# Exercise brief
Pictures aside, quote the whole listing exactly.

# Information supplied

|---|

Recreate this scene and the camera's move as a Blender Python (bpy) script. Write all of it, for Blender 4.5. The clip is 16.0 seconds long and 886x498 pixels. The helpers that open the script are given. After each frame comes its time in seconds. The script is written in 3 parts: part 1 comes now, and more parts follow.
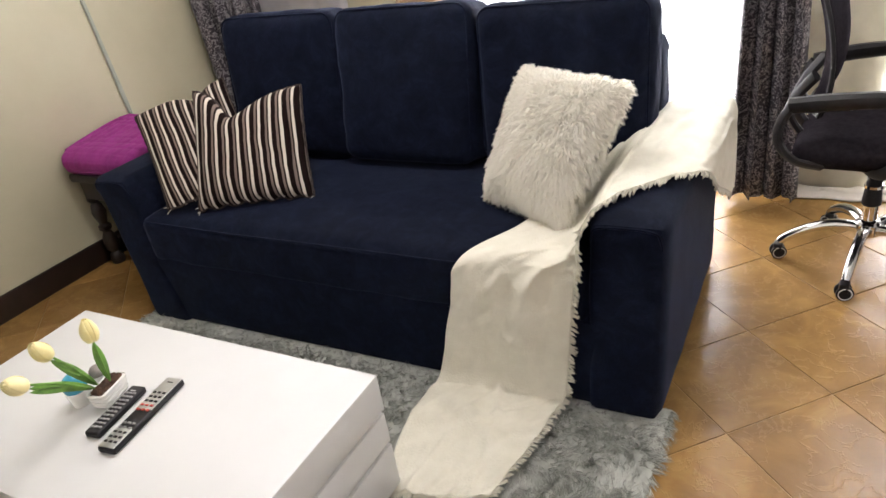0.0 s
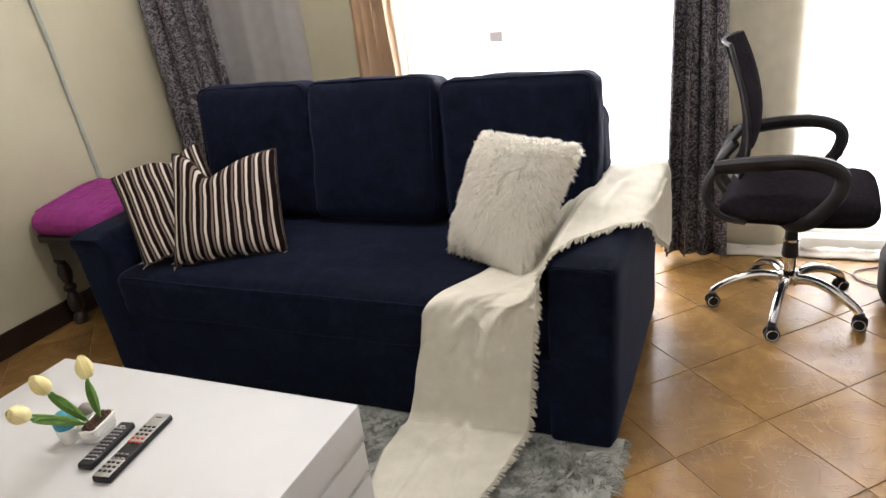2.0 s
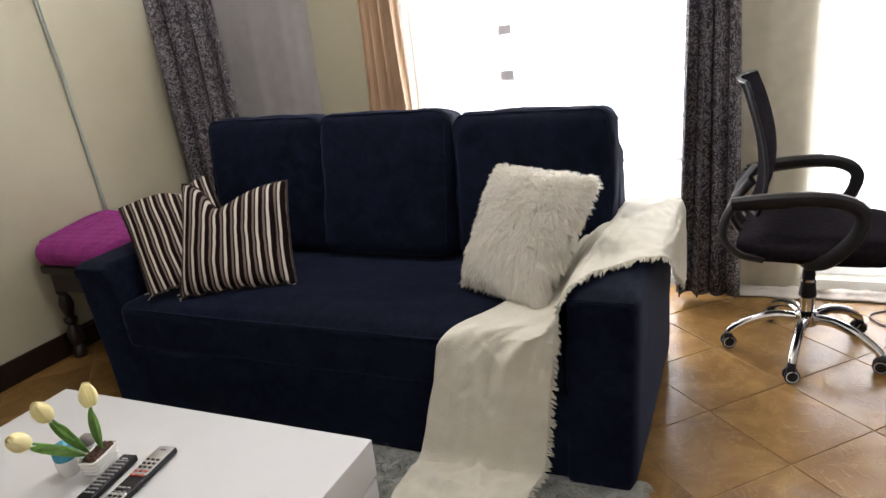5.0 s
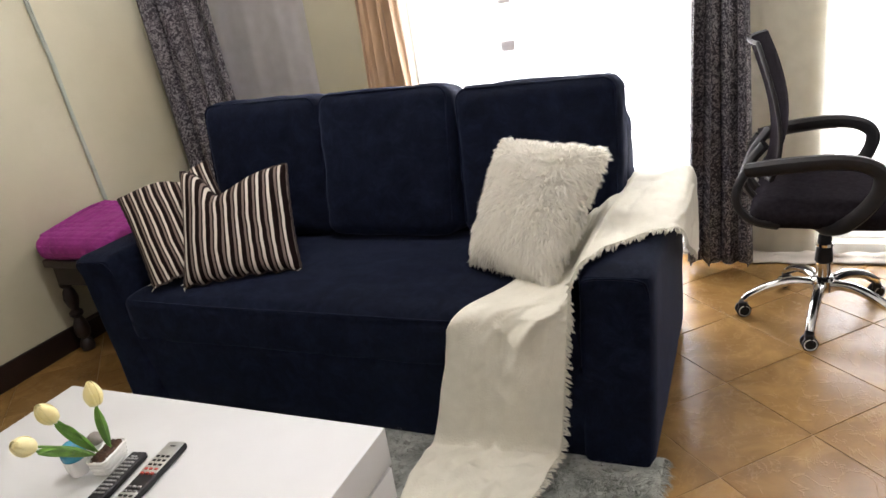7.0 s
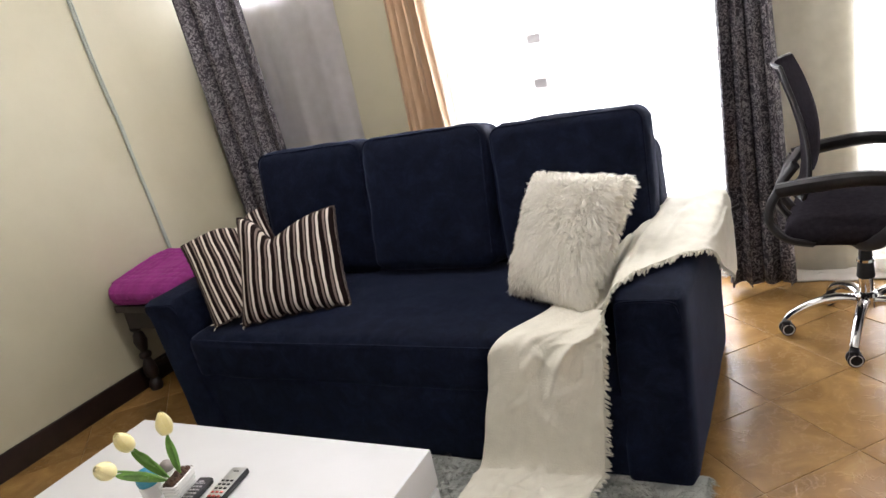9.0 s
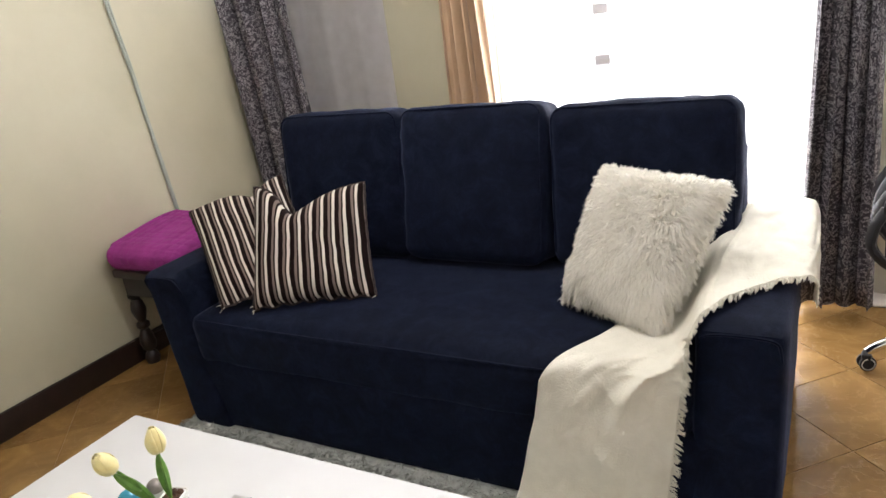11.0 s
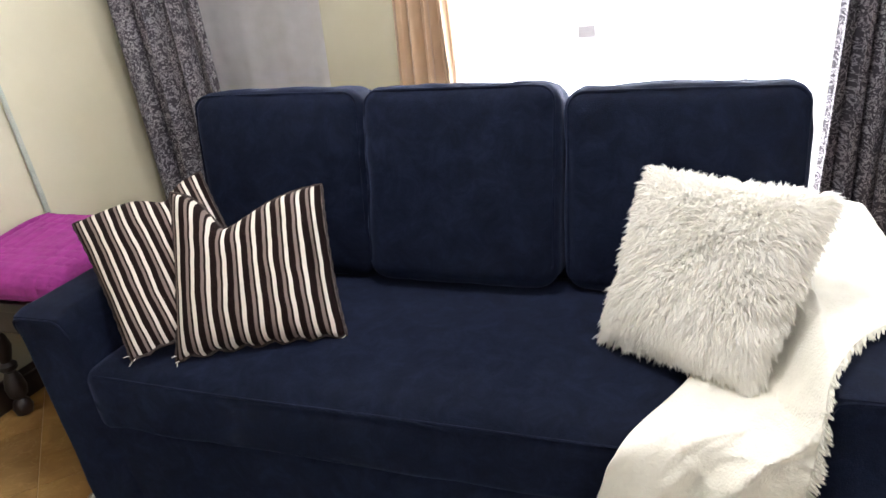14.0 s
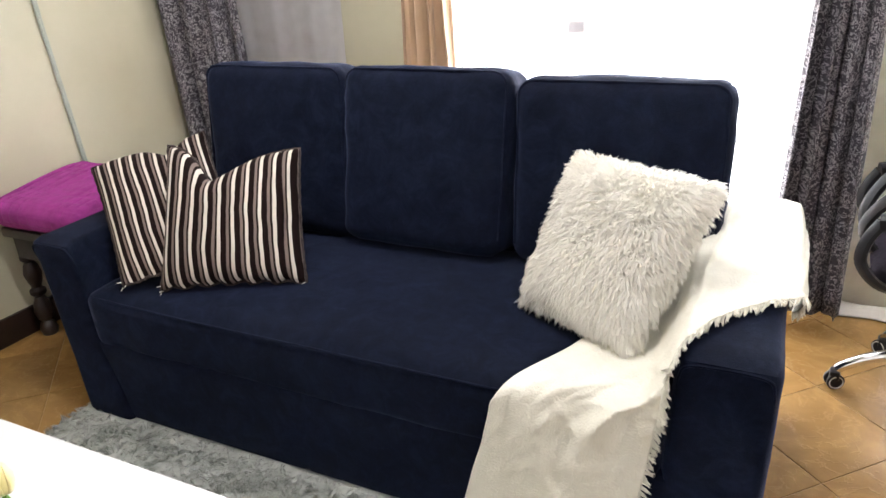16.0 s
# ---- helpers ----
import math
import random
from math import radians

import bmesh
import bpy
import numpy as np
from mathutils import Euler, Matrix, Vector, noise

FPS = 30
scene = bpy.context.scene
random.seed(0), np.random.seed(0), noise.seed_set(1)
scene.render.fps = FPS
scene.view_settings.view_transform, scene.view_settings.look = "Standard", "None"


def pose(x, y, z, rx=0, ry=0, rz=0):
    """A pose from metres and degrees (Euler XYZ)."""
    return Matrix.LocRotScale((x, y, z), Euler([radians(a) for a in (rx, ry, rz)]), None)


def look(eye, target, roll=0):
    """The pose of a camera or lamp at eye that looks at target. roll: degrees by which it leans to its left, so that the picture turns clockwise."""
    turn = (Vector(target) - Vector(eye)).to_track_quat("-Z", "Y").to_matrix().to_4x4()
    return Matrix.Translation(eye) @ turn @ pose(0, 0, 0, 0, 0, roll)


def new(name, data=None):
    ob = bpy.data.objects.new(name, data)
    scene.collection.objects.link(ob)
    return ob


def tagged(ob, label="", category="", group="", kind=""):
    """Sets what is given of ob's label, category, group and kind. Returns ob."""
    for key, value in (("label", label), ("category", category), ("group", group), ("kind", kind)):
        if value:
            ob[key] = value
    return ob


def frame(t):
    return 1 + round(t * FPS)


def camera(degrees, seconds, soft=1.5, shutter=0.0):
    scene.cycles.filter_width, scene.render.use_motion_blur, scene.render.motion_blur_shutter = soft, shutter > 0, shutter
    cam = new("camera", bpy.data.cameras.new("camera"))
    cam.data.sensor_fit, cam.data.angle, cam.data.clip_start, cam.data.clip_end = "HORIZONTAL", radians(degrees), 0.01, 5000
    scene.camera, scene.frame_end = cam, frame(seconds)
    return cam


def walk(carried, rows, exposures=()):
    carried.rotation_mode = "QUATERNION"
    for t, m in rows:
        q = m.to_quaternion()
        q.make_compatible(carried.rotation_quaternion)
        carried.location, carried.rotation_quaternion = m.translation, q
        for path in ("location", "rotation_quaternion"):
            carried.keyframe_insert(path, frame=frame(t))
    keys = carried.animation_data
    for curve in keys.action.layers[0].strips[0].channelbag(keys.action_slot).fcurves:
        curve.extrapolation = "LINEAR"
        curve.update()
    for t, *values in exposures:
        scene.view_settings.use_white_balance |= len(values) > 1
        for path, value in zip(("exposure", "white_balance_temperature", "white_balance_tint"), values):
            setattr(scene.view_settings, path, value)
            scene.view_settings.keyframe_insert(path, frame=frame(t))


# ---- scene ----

|---|

# Output
Recreate this scene and the camera's move as a Blender Python (bpy) script. Write all of it, for Blender 4.5. The clip is 16.0 seconds long and 886x498 pixels. The helpers that open the script are given. After each frame comes its time in seconds. The script is written in 3 parts: part 1 comes now, and more parts follow.
0.0 s
2.0 s
5.0 s
7.0 s
9.0 s
11.0 s
14.0 s
16.0 s
# ---- helpers ----
import math
import random
from math import radians

import bmesh
import bpy
import numpy as np
from mathutils import Euler, Matrix, Vector, noise

FPS = 30
scene = bpy.context.scene
random.seed(0), np.random.seed(0), noise.seed_set(1)
scene.render.fps = FPS
scene.view_settings.view_transform, scene.view_settings.look = "Standard", "None"


def pose(x, y, z, rx=0, ry=0, rz=0):
    """A pose from metres and degrees (Euler XYZ)."""
    return Matrix.LocRotScale((x, y, z), Euler([radians(a) for a in (rx, ry, rz)]), None)


def look(eye, target, roll=0):
    """The pose of a camera or lamp at eye that looks at target. roll: degrees by which it leans to its left, so that the picture turns clockwise."""
    turn = (Vector(target) - Vector(eye)).to_track_quat("-Z", "Y").to_matrix().to_4x4()
    return Matrix.Translation(eye) @ turn @ pose(0, 0, 0, 0, 0, roll)


def new(name, data=None):
    ob = bpy.data.objects.new(name, data)
    scene.collection.objects.link(ob)
    return ob


def tagged(ob, label="", category="", group="", kind=""):
    """Sets what is given of ob's label, category, group and kind. Returns ob."""
    for key, value in (("label", label), ("category", category), ("group", group), ("kind", kind)):
        if value:
            ob[key] = value
    return ob


def frame(t):
    return 1 + round(t * FPS)


def camera(degrees, seconds, soft=1.5, shutter=0.0):
    scene.cycles.filter_width, scene.render.use_motion_blur, scene.render.motion_blur_shutter = soft, shutter > 0, shutter
    cam = new("camera", bpy.data.cameras.new("camera"))
    cam.data.sensor_fit, cam.data.angle, cam.data.clip_start, cam.data.clip_end = "HORIZONTAL", radians(degrees), 0.01, 5000
    scene.camera, scene.frame_end = cam, frame(seconds)
    return cam


def walk(carried, rows, exposures=()):
    carried.rotation_mode = "QUATERNION"
    for t, m in rows:
        q = m.to_quaternion()
        q.make_compatible(carried.rotation_quaternion)
        carried.location, carried.rotation_quaternion = m.translation, q
        for path in ("location", "rotation_quaternion"):
            carried.keyframe_insert(path, frame=frame(t))
    keys = carried.animation_data
    for curve in keys.action.layers[0].strips[0].channelbag(keys.action_slot).fcurves:
        curve.extrapolation = "LINEAR"
        curve.update()
    for t, *values in exposures:
        scene.view_settings.use_white_balance |= len(values) > 1
        for path, value in zip(("exposure", "white_balance_temperature", "white_balance_tint"), values):
            setattr(scene.view_settings, path, value)
            scene.view_settings.keyframe_insert(path, frame=frame(t))


# ---- scene ----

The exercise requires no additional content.